Nice Things About Perl – Searching Gzip Files

Recently, I needed to search for a string across log files that were compressed by gzip. The gzipped log files span across different directories and nested subdirectories. Uncompressing the files and then using grep would not be a nice option, so what came to my mind immediately was zgrep.

Zgrep works like grep but with the ability to search compressed files. I thought this was pretty neat, until I needed to perform more complex search using regular expressions.

For some reason, I couldn’t make zgrep perform regex like \s+ or $ (end of line anchor). Rather than spend more time researching and experimenting what possible tweaks I should do, I decided to just use Perl and get it over with.

Below is my crude implementation of zgrep with full Perl regex capability.

for i in `find /var/log -name "*.gz"`; do export file=$i; gzip -dc $i | perl -ne 'print "$ENV{'file'}: $_" if /write\s+failure/'; done

It’s still a one-liner command, however, I agree it looks ugly. But once you figured out how it works, you’d realize it’s really simple.

The find command lists all the gzip files under the directory you want to search. If you don’t want to search in subdirectories, you can supply the -maxdepth option. The for loop iterates through each gzip file. Each gzip file is then uncompressed inline by gzip. But instead of uncompressing to a file, it uncompresses to stdout. The output is then fed to the Perl script. The string between the forward slashes is the regex pattern that you supply for searching. The $ENV{‘file’} is a way to access the gzip file it is operating so that it can print with the line when a match is found. Without this, you wouldn’t be able to know which gzip file a match was found.

Given access to Perl’s regex, you now have a powerful search tool.

Nice things about Perl

There are many nice things about Perl. But what I like best are one-liner scripts. I think nothing beats Perl when it comes to this feature.

1. A quick way of counting lines of code in your project:

$ find myproject -type f -name “*.java” | xargs perl -ne ‘print if !/^\s*$/’ | wc -l

You’ll notice that this also counts comment lines. For me, I also want to count lines of comments because they’re also work done.
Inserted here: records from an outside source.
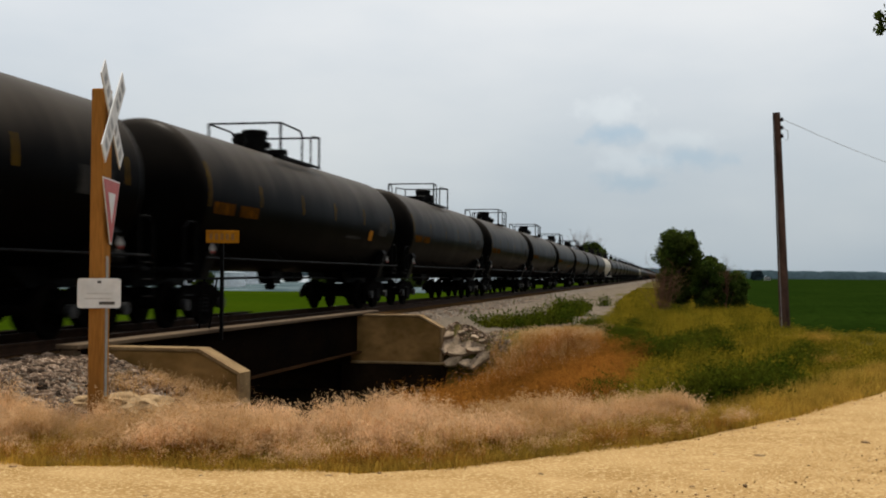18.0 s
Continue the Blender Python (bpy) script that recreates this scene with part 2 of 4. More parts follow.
# wall rims: sun on the top and end faces painted as a paler tone
M_SUNEDGE = mat("sunlit_concrete_edge", (0.25, 0.165, 0.08), (0.16, 0.1, 0.048), 0.9, 2.5, 30, 0.3, 0.006, spec=0.05)
M_SAND = mat("sandy_rubble", (0.42, 0.29, 0.16), (0.25, 0.16, 0.08), 0.95, 4.0, 25, 0.8, 0.02, spec=0.02)
M_STRIP = mat("dull_white_strip", (0.3, 0.28, 0.25), (0.2, 0.185, 0.165), 0.7, 3, 30, 0.0)
M_DULL = mat("dusty_white_placard", (0.26, 0.25, 0.23), (0.17, 0.16, 0.15), 0.7, 3, 20, 0.0)
M_CHAR = mat("dark_orange_character", (0.2, 0.085, 0.01), (0.16, 0.07, 0.01), 0.6, 4, 30, 0.0)
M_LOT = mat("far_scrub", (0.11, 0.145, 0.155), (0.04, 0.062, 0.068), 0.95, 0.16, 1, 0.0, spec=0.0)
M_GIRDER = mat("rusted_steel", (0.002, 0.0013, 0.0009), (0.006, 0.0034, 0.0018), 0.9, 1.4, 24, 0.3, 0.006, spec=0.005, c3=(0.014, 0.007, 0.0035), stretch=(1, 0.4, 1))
M_FLANGE = mat("rust_brown_flange", (0.05, 0.022, 0.008), (0.025, 0.012, 0.005), 0.9, 1.2, 20, 0.3, 0.006, spec=0.02, stretch=(1, 0.4, 1))
# abutments and footing: under-bridge shade put into the concrete's colour
M_SHADESTONE = mat("shade_dark_concrete", (0.018, 0.011, 0.005), (0.008, 0.005, 0.003), 0.9, 1.4, 25, 0.3, 0.008, spec=0.02)
M_CURB = mat("grey_timber", (0.12, 0.082, 0.048), (0.065, 0.042, 0.025), 0.9, 2.0, 30, 0.5, 0.008, stretch=(1, 0.2, 1), spec=0.1)
M_TIE = mat("creosoted_tie", (0.055, 0.028, 0.011), (0.09, 0.05, 0.021), 0.95, 3, 40, 0.4, 0.008, obj=0.3, spec=0.0)
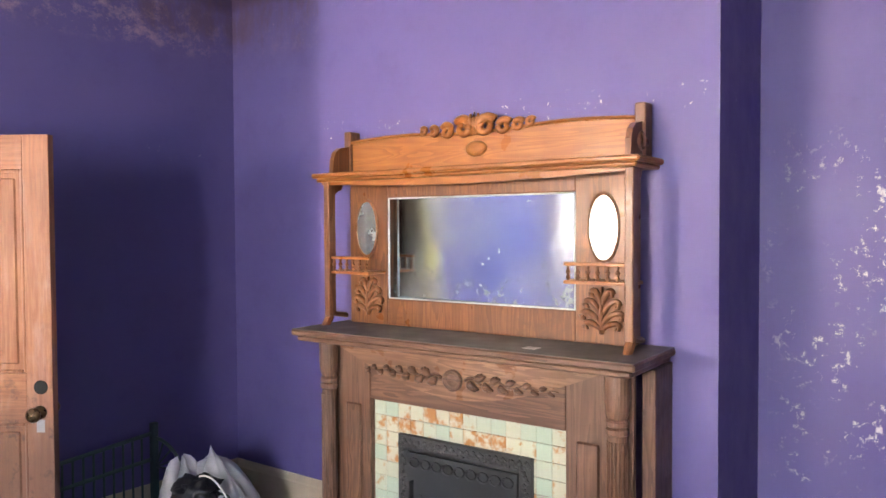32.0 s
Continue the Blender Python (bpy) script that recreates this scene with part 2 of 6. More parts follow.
def wooden(name, dark, light, grain='z', rough=0.4, fine=26.0, stain=None, stain_at=(0.55, 0.7), bump=0.15, own=True, stretch=14.0, spec=0.5):
    """Wood with its grain along one axis of the piece."""
    g = Graph(name)
    sc = [stretch, stretch, stretch]
    sc['xyz'.index(grain)] = 1.0
    p, raw = g.pos(tuple(sc), own), g.pos(own=own)
    rings = g.noise(p, 1.1, 3, 0.5, 0.8)
    lines = g.noise(p, fine / 4, 6, 0.7)
    wav = g.node("ShaderNodeMath", operation='FRACT')
    g.set(wav.inputs[0], g.math('MULTIPLY', rings, 9.0))
    tone = g.ramp(wav.outputs[0], 0.05, 0.95)
    col = g.mix(tone, dark, light)
    col = g.mix(g.ramp(lines, 0.35, 0.7, 0.0, 0.55), col, dark)
    col = g.mix(g.ramp(g.noise(raw, 2.2, 4), 0.35, 0.7, 0.0, 0.4), col, tuple(0.6 * v for v in dark))
    if stain:
        col = g.mix(g.ramp(g.noise(raw, 5.0, 6, 0.7, 0.6), *stain_at), col, stain)
    g.bump(lines, bump, 0.003)
    return g.done(col, g.ramp(g.noise(raw, 9.0), 0.3, 0.7, rough - 0.1, rough + 0.15), 0.0, spec)


CREAM, CREAM2 = (0.53, 0.455, 0.345), (0.45, 0.375, 0.275)
cream_paint = painted("cream_paint", CREAM, CREAM2, 0.5, 2.2, 40, 0.2, (0.40, 0.30, 0.20), (0.66, 0.8))
white_jamb = painted("white_jamb_paint", (0.54, 0.52, 0.45), (0.48, 0.45, 0.37), 0.5, 1.5, 40, 0.15, (0.42, 0.35, 0.25), (0.7, 0.82))
mint = painted("mint_paint", (0.50, 0.61, 0.55), (0.56, 0.64, 0.58), 0.55, 3.0, 50, 0.25, (0.60, 0.57, 0.50), (0.60, 0.72))
mint_dark = painted("green_rosette_paint", (0.20, 0.41, 0.33), (0.25, 0.45, 0.37), 0.5, 5.0, 60, 0.2, (0.40, 0.45, 0.38), (0.66, 0.8))
pale_green = painted("pale_green_paint", (0.62, 0.66, 0.55), (0.58, 0.60, 0.47), 0.6, 2.0, 40, 0.2, (0.45, 0.42, 0.28), (0.66, 0.75))
ceiling_white = painted("ceiling_grey_pink", (0.56, 0.555, 0.515), (0.50, 0.495, 0.455), 0.7, 1.6, 45, 0.25, (0.36, 0.30, 0.25), (0.68, 0.80))
navy = painted("navy_paint", (0.012, 0.040, 0.095), (0.016, 0.05, 0.115), 0.45, 3.0, 40, 0.1)
turq = painted("turquoise_paint", (0.20, 0.52, 0.52), (0.26, 0.55, 0.54), 0.5, 3.0, 40, 0.15, (0.5, 0.5, 0.42), (0.66, 0.75))
maroon = painted("maroon_shutter_paint", (0.050, 0.010, 0.010), (0.075, 0.016, 0.014), 0.42, 4.0, 40, 0.2)
beige_out = painted("beige_siding_paint", (0.78, 0.68, 0.55), (0.70, 0.60, 0.48), 0.7, 2.0, 30, 0.15)
# near-black red: the hall's shade is put into this colour
dark_hall = painted("shaded_red_hall_wall", (0.055, 0.020, 0.020), (0.045, 0.016, 0.018), 0.7, 1.0, 30, 0.1)
cavity = painted("dark_gap_fill", (0.06, 0.035, 0.02), (0.04, 0.022, 0.014), 0.8, 4.0, 40, 0.3)


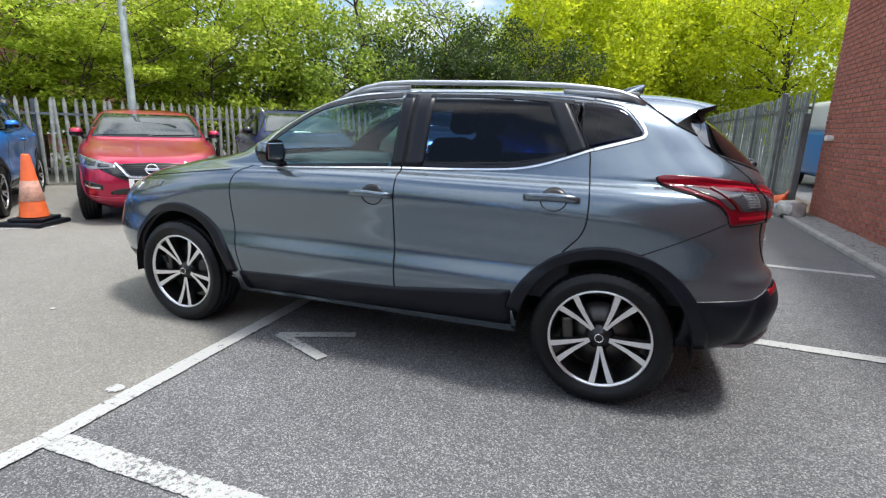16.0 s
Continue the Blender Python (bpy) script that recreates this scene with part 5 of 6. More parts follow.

2. Sometime ago, a friend asked me how to display a date two days earlier. She needed this in a shell script so the output has got to be STDOUT and can be invoked like a shell command.

$ date
Thu May 8 13:20:04 PDT 2008

$ TWO_DAYS_AGO=`perl -e ‘print scalar localtime(time() – 86400 * 2);’`

$ echo $TWO_DAYS_AGO
Tue May 6 13:20:10 2008

One can definitely write this in other languages, but I’m sure it would take more that one line of code. In addition, it would also require creating a separate script file, thus, it’s one more file to manage and maintain. While this way, it can be directly embedded in her shell script.

The key to this one-liner scripts is the -n and -e options in Perl. The -e option gives the ability to execute Perl commands inline. The -n option gives the ability to iterate over each line in STDIN. This is similar to AWK and SED but with the power of a full blown programming language.